::: Information shown

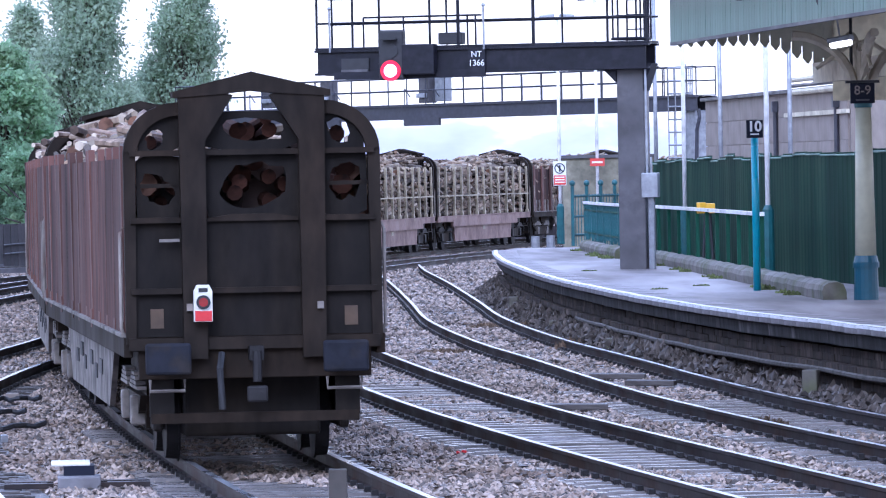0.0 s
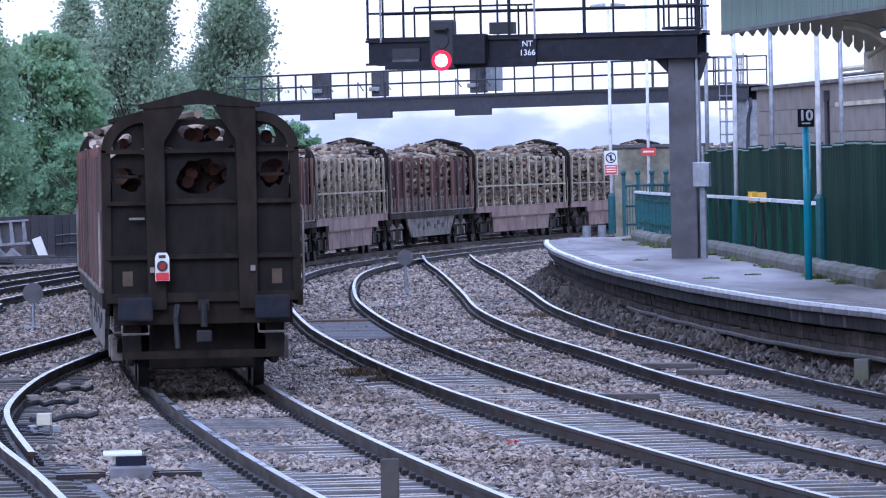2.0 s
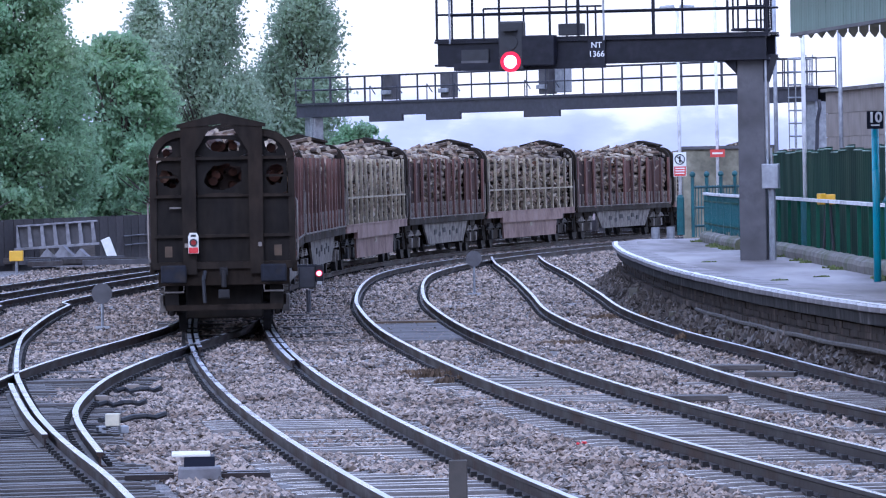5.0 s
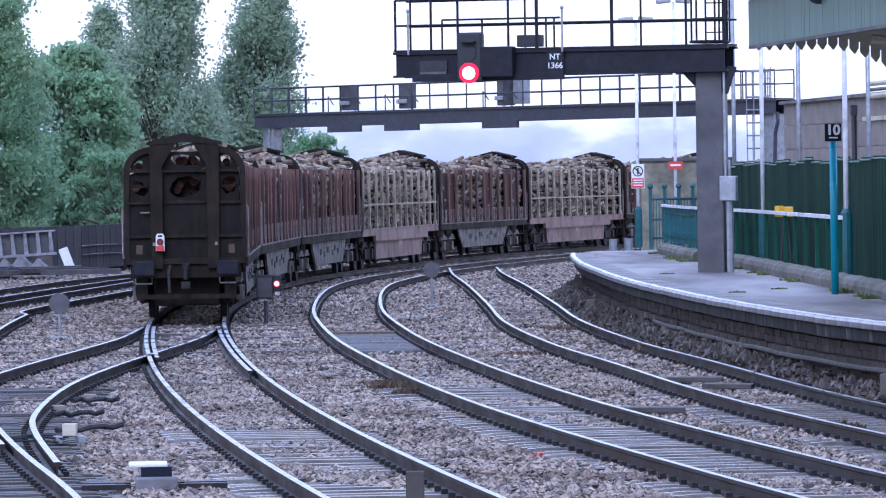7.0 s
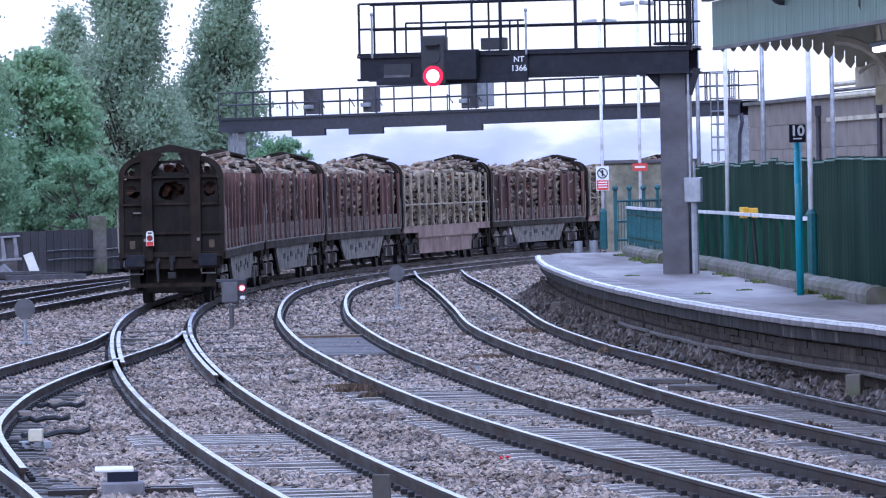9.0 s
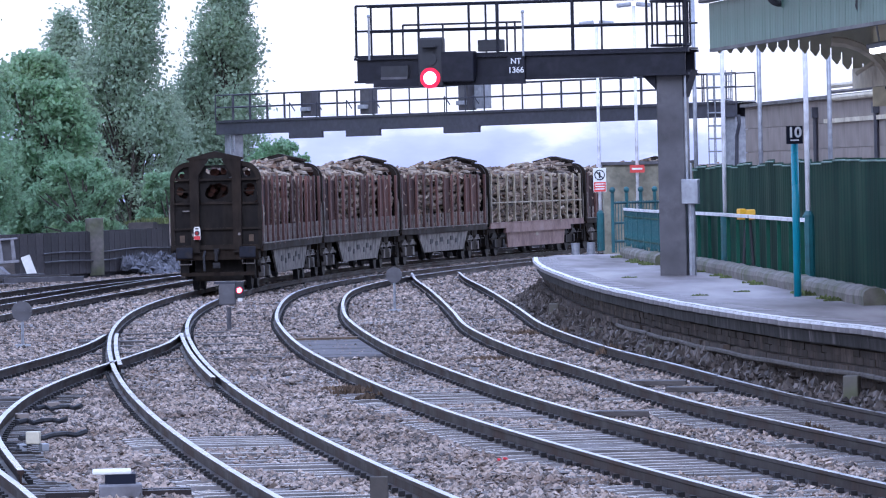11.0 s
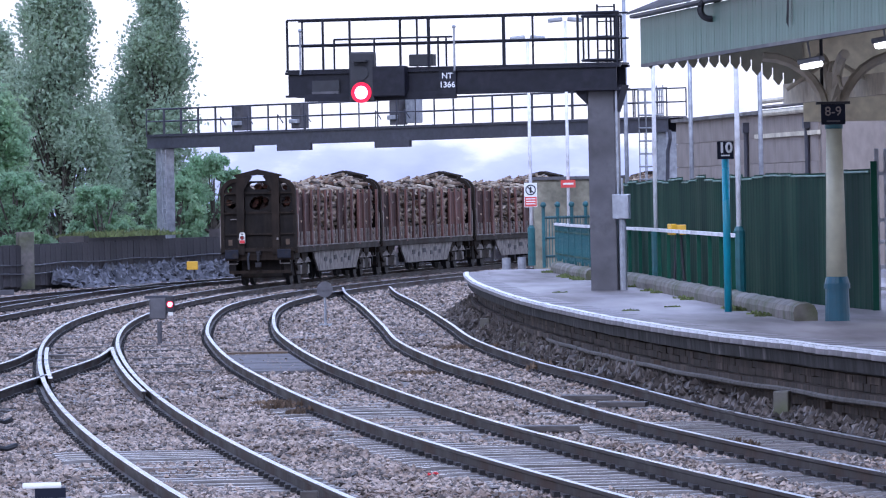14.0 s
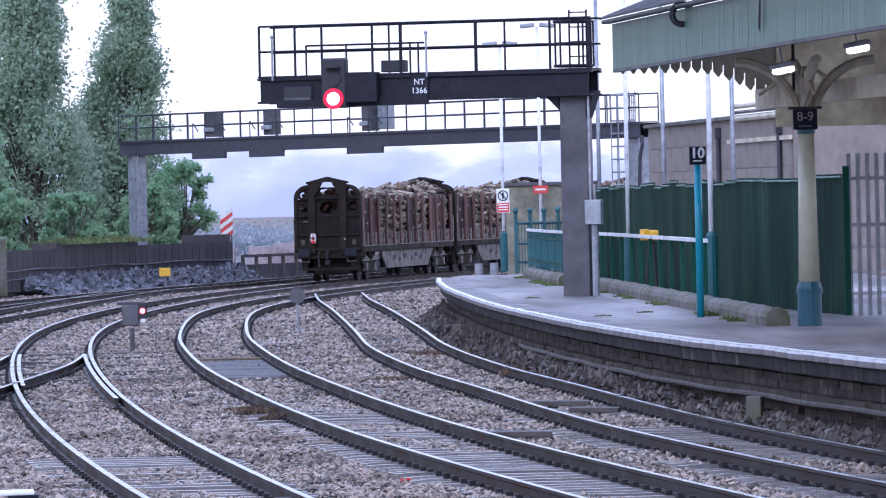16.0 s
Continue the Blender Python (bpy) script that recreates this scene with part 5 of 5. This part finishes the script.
def load_logs(parent, seed):
    """Single logs along the sides and over the top, thin jumbled ones joined, and the ends behind the bulkhead's openings."""
    rng = random.Random(seed)
    bays = [(-HALF + 0.25 + 4.06 * k, -HALF + 4.15 + 4.06 * k) for k in range(5)]

    def log(x, y0, y1, z, tilt, turn, kinds, thin=1.0):
        o = new("log", kinds[rng.randrange(len(kinds))])
        o.parent = parent
        s = rng.uniform(0.9, 1.2) * thin
        o.matrix_basis = pose(x, (y0 + y1) / 2, z, tilt, 0, turn) @ Matrix.Diagonal((s, y1 - y0, s, 1))

    def crown(y, u):
        """Height of the load at a place along and across the wagon: it rises towards the front end."""
        f = (y + HALF) / (2 * HALF)
        return 3.06 + (0.08 + 0.42 * f ** 1.6 + 0.06 * math.sin(y * 1.3 + seed)) * math.sqrt(max(0, 1 - u * u))

    # Solid filler in shade-darkened bark closes the gaps between logs.
    core = bmesh.new()
    arch = [(0.88 * math.cos(a), 2.9 + 0.22 * math.sin(a)) for a in np.linspace(0, math.pi, 11)]
    prism(core, [(-0.88, FLOOR), (0.88, FLOOR)] + arch, -HALF + 1.6, HALF - 0.4)
    bmesh.ops.subdivide_edges(core, edges=[e for e in core.edges if e.calc_length() > 3], cuts=30)
    for v in core.verts:
        v.co += Vector((0.06, 0, 0.1)) * noise.noise(v.co * 1.7)
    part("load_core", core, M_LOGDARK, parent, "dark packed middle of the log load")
    for bay, (y0, y1) in enumerate(bays):
        for side in (-1, 1):
            z = FLOOR + 0.12
            while z < 3.12:
                log(side * rng.uniform(0.98, 1.07), y0 + rng.uniform(-0.05, 0.3), y1 - rng.uniform(-0.05, 0.3), z, rng.uniform(-1.5, 1.5), rng.uniform(-1.0, 1.0), LOG_ME)
                z += rng.uniform(0.21, 0.29)
        for k in range(9):
            u = -1 + 2 * (k + 0.5) / 9
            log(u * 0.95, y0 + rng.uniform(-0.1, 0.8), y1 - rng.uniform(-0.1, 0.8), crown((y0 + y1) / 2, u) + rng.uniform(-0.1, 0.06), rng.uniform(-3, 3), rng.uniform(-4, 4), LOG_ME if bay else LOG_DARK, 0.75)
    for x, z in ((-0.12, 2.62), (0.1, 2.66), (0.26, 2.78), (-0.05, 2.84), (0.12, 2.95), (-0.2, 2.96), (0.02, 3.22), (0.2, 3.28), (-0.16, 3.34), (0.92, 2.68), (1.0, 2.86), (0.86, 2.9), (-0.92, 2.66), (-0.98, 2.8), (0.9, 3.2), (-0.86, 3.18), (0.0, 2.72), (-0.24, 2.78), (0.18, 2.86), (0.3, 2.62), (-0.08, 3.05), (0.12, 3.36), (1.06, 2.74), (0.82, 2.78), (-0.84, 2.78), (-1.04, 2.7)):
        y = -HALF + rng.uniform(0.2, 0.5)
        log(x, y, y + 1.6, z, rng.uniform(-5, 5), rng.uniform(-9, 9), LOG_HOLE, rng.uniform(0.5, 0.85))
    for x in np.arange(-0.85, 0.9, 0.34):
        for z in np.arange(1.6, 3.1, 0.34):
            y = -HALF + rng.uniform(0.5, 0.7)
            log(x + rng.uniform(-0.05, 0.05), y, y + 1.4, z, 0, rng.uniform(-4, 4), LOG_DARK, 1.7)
    pile = bmesh.new()

    def stick(x, y, z, L, r, tilt, turn):
        m = pose(0, 0, 0, tilt, 0, turn)
        d = m @ Vector((0, L / 2, 0))
        n0 = len(pile.faces)
        rod(pile, Vector((x, y, z)) - d, Vector((x, y, z)) + d, r, r * rng.uniform(0.7, 1.0), n=6)
        pile.faces.ensure_lookup_table()
        i = 0 if rng.random() < (0.7 if abs(x) < 1 else 0.88) else 1
        for f in pile.faces[n0:]:
            f.material_index = i if len(f.verts) == 4 else (1 if rng.random() < 0.5 else i)

    for _ in range(260):
        y, u = rng.uniform(-HALF + 2.6, HALF - 0.4), rng.uniform(-0.98, 0.98)
        stick(u, y, crown(y, u) + rng.uniform(-0.04, 0.13), rng.uniform(0.5, 2.2), rng.uniform(0.03, 0.075), rng.uniform(-7, 7), rng.uniform(-28, 28))
    for side in (-1, 1):
        for _ in range(400):
            stick(side * rng.uniform(1.07, 1.16), rng.uniform(-HALF + 0.6, HALF - 0.6), rng.uniform(FLOOR + 0.1, 3.14), rng.uniform(0.2, 1.1), rng.uniform(0.035, 0.075), rng.uniform(-14, 14), rng.uniform(-3, 3))
    tagged(part("thin_logs", pile, [M_PILE, M_PILEPALE], parent, "jumble of thin broken logs"), kind="stuff")


def wagon(kind, seed):
    if kind == "dark":
        ob = thing("timber_wagon", Matrix(), "grimy dark brown timber wagon with rusty stakes, loaded with logs", "wagon", "timber train")
    else:
        ob = thing("timber_wagon", Matrix(), "timber wagon with cream stakes and pale red-brown skirt, loaded with logs", "wagon", "timber train")
    body = M_WAGON if kind == "dark" else M_SKIRT
    part("deck", new_box((0, 0, 1.2), (2 * WIDE - 0.1, 2 * HALF, 0.14)), M_WAGON, ob)
    for d in (-1, 1):
        part("side_sill", new_box((d * (WIDE - 0.02), 0, 1.17), (0.09, 2 * HALF, 0.2), 0.01), body, ob, "" if kind == "dark" else "pale red-brown side beam")
        part("sill_edge", new_box((d * (WIDE + 0.02), 0, 1.29), (0.06, 2 * HALF - 0.1, 0.035)), M_TRUSS if kind == "dark" else M_SKIRT, ob)
        bm = bmesh.new()
        if kind == "dark":
            prism(bm, [(-6.0, 1.06), (6.0, 1.06), (4.7, 0.4), (-4.7, 0.4)], -0.03, 0.03)
        else:
            prism(bm, [(-6.5, 1.06), (6.5, 1.06), (6.2, 0.32), (-6.2, 0.32)], -0.03, 0.03)
        for v in bm.verts:
            v.co = Vector((d * (WIDE - 0.12) + v.co.y, v.co.x, v.co.z))
        tr = part("truss_plate" if kind == "dark" else "skirt_panel", bm, M_TRUSS if kind == "dark" else M_SKIRT, ob, "grimy tapered underframe plate" if kind == "dark" else "flat red-brown skirt panel")
        if kind == "dark":
            # Black patches laid on the plate draw the dark of its holes.
            for k, (yy, zz, ww) in enumerate(((-3.0, 0.78, 0.6), (-1.8, 0.7, 0.44), (-0.6, 0.82, 0.68), (1.0, 0.72, 0.4), (1.9, 0.85, 0.6), (3.0, 0.75, 0.5))):
                part("opening", new_box((d * (WIDE - 0.085), yy, zz), (0.02, ww, 0.16)), M_BLACK, tr)
        else:
            part("mid_rail", new_box((d * (WIDE + 0.012), 0, 2.06), (0.03, 2 * HALF - 0.7, 0.05)), M_STAKE, ob, "cream rail halfway up the stakes")
            part("data_panel", new_box((d * (WIDE - 0.085), 0.1, 0.78), (0.012, 0.5, 0.14)), M_STAKE, tr)
            part("top_flange", new_box((d * (WIDE - 0.02), 0, 1.02), (0.1, 14.4, 0.26)), M_SKIRT, ob)
        for y in (-8.75, -6.95, 6.95, 8.75):
            bm = bmesh.new()
            prism(bm, [(y - 0.75, 1.08), (y + 0.75, 1.08), (y + 0.3, 0.32), (y - 0.3, 0.32)], -0.04, 0.04)
            for v in bm.verts:
                v.co = Vector((d * 0.98 + v.co.y, v.co.x, v.co.z))
            part("axle_guard", bm, M_WAGON, ob)
            bm = bmesh.new()
            for k in range(4):
                box(bm, (d * 1.08, y, 0.74 + 0.045 * k), (0.1, 1.4 - 0.28 * k, 0.035))
            box(bm, (d * 1.08, y, 0.5), (0.16, 0.3, 0.3), bevel=0.02)
            part("spring", bm, M_TRUSS if kind == "dark" else M_CLIP, ob, "leaf spring and axle box")
        for y in (-7.85, 7.85):
            bm = bmesh.new()
            prism(bm, [(y - 1.5, 0.66), (y + 1.5, 0.66), (y + 1.2, 0.5), (y + 0.45, 0.34), (y - 0.45, 0.34), (y - 1.2, 0.5)], -0.05, 0.05)
            for v in bm.verts:
                v.co = Vector((d * 1.04 + v.co.y, v.co.x, v.co.z))
            part("bogie_frame", bm, M_WAGON, ob)
            # Dark filler added behind the springs to close the bright gaps.
            part("bogie_fill", new_box((d * 0.93, y, 0.62), (0.1, 3.6, 0.62), 0.03), M_PANEL, ob)
        # stakes
        n = 13
        stake = bmesh.new()
        w = 0.28 if kind == "dark" else 0.18
        box(stake, (0, 0, (RIM + 1.25) / 2), (0.07, w, RIM - 1.25))
        box(stake, (0, 0, 1.32), (0.1, w + 0.05, 0.2))
        me = finish(stake, "stake", M_RUST if kind == "dark" else M_STAKE)
        foot = finish(new_box((0, 0, 1.52), (0.05, 0.07, 0.5)), "stake_foot", M_STUB)
        rng = random.Random(seed + d)
        for k in range(n):
            o = new("stake", me)
            o.parent = ob
            o.matrix_basis = pose(d * (WIDE - 0.03), -HALF + 0.35 + k * (2 * HALF - 0.7) / (n - 1), 0, rng.uniform(-0.8, 0.8), rng.uniform(-0.7, 0.7), 0)
            if kind == "dark":
                for dy in (0.45, 1.05):
                    if k < n - 1:
                        o = new("stake_foot", foot)
                        o.parent = ob
                        o.matrix_basis = pose(d * (WIDE - 0.03), -HALF + 0.35 + k * (2 * HALF - 0.7) / (n - 1) + dy, 0, rng.uniform(-2, 2), 0, 0)
        if kind == "dark":
            for k in range(n - 1):
                if rng.random() < (1.0 if d < 0 else 0.3):
                    y = -HALF + 0.35 + (k + 0.5) * (2 * HALF - 0.7) / (n - 1)
                    part("side_sheet", new_box((d * (WIDE - (0.0 if d < 0 else 0.08)), y, 2.16), (0.02, 1.62, 1.75)), M_SHEET, ob, "rusty sheet between stakes")
    for y, face in ((-HALF, -1), (HALF, 1)):
        bulkhead(ob, y, face)
        buffers(ob, y, face)
    # Dark block added under each end for the shadow among the brake gear.
    for y in (-9.2, 9.2):
        part("shadow_block", new_box((0, y, 0.62), (1.36, 1.2, 0.72), 0.03), M_PANEL, ob)
    load_logs(ob, seed)
    for y in (-8.75, -6.95, 6.95, 8.75):
        wheelset(ob, y)
    return ob


def tail_lamp(parent):
    ob = new("tail_lamp")
    ob.parent = parent
    ob.matrix_basis = pose(-0.52, -HALF - 0.24, 1.42)
    tagged(ob, "white tail lamp with a red lens and red label")
    bm = bmesh.new()
    prism(bm, [(-0.09, 0.0), (0.09, 0.0), (0.09, 0.3), (0.06, 0.36), (-0.06, 0.36), (-0.09, 0.3)], -0.06, 0.06)
    part("case", bm, M_LAMPWHITE, ob)
    bm = bmesh.new()
    rod(bm, (0, -0.06, 0.19), (0, -0.085, 0.19), 0.07, n=16)
    part("lens_ring", bm, M_BLACK, ob)
    bm = bmesh.new()
    rod(bm, (0, -0.08, 0.19), (0, -0.092, 0.19), 0.045, n=16)
    part("lens", bm, M_TAILGLOW, ob)
    part("red_label", new_box((0, -0.062, 0.055), (0.165, 0.008, 0.1)), M_RED, ob)
    part("top_window", new_box((0, -0.062, 0.31), (0.09, 0.008, 0.04)), M_BLACK, ob)


DARK = wagon("dark", 10)
PALE = wagon("cream", 20)
ORDER = "DDDCDCDCCDCD"
WAGONS, spare = [], {"D": DARK, "C": PALE}
for k, letter in enumerate(ORDER):
    if letter in spare and spare[letter] is not None:
        src = spare[letter]
        WAGONS.append((letter, None))
    else:
        WAGONS.append((letter, copy_thing({"D": DARK, "C": PALE}[letter], Matrix())))
    spare[letter] = None
WAGONS = [w if w else {"D": DARK, "C": PALE}[letter] for letter, w in WAGONS]
tail_lamp(WAGONS[0])
tagged(WAGONS[0], "last grimy brown timber wagon with rusty stakes and a tail lamp")

PITCH = 21.51


def tail_at(t):
    """Length along the main line at which the train's end stands."""
    return 17.27 + 9.072 * t + 0.176 * t * t / 2


def wagon_pose(k, t):
    c = tail_at(t) + 0.15 + HALF + k * PITCH
    a, b = (MAIN.at(s, -0.12 * min(1.0, max(0.0, (85 - s) / 23))) for s in (c - 7.85, c + 7.85))
    return pose((a[0] + b[0]) / 2, (a[1] + b[1]) / 2, 0, 0, 0, -math.degrees(math.atan2(b[0] - a[0], b[1] - a[1])))


def motions():
    fine = [i / 30 for i in range(481)]
    for k, w in enumerate(WAGONS):
        walk(w, [(t, wagon_pose(k, t)) for t in [0.25 * i for i in range(65)]])
        for o in w.children:
            if o.name.startswith("wheelset") and k < 6:
                y = o.matrix_basis.translation.y
                walk(o, [(t, pose(0, y, 0.46, -math.degrees((tail_at(t) - 17.27) / 0.46))) for t in fine])


motions()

::::::

> [Problem description] Restate the data word for word from its first line through the line with "o.matrix_basis = pose(x, (y0", leaving out any picture along the way.

> [Reply to the task]
0.0 s
2.0 s
5.0 s
7.0 s
9.0 s
11.0 s
14.0 s
16.0 s
Continue the Blender Python (bpy) script that recreates this scene with part 5 of 5. This part finishes the script.
def load_logs(parent, seed):
    """Single logs along the sides and over the top, thin jumbled ones joined, and the ends behind the bulkhead's openings."""
    rng = random.Random(seed)
    bays = [(-HALF + 0.25 + 4.06 * k, -HALF + 4.15 + 4.06 * k) for k in range(5)]

    def log(x, y0, y1, z, tilt, turn, kinds, thin=1.0):
        o = new("log", kinds[rng.randrange(len(kinds))])
        o.parent = parent
        s = rng.uniform(0.9, 1.2) * thin
        o.matrix_basis = pose(x, (y0 + y1) / 2, z, tilt, 0, turn) @ Matrix.Diagonal((s, y1 - y0, s, 1))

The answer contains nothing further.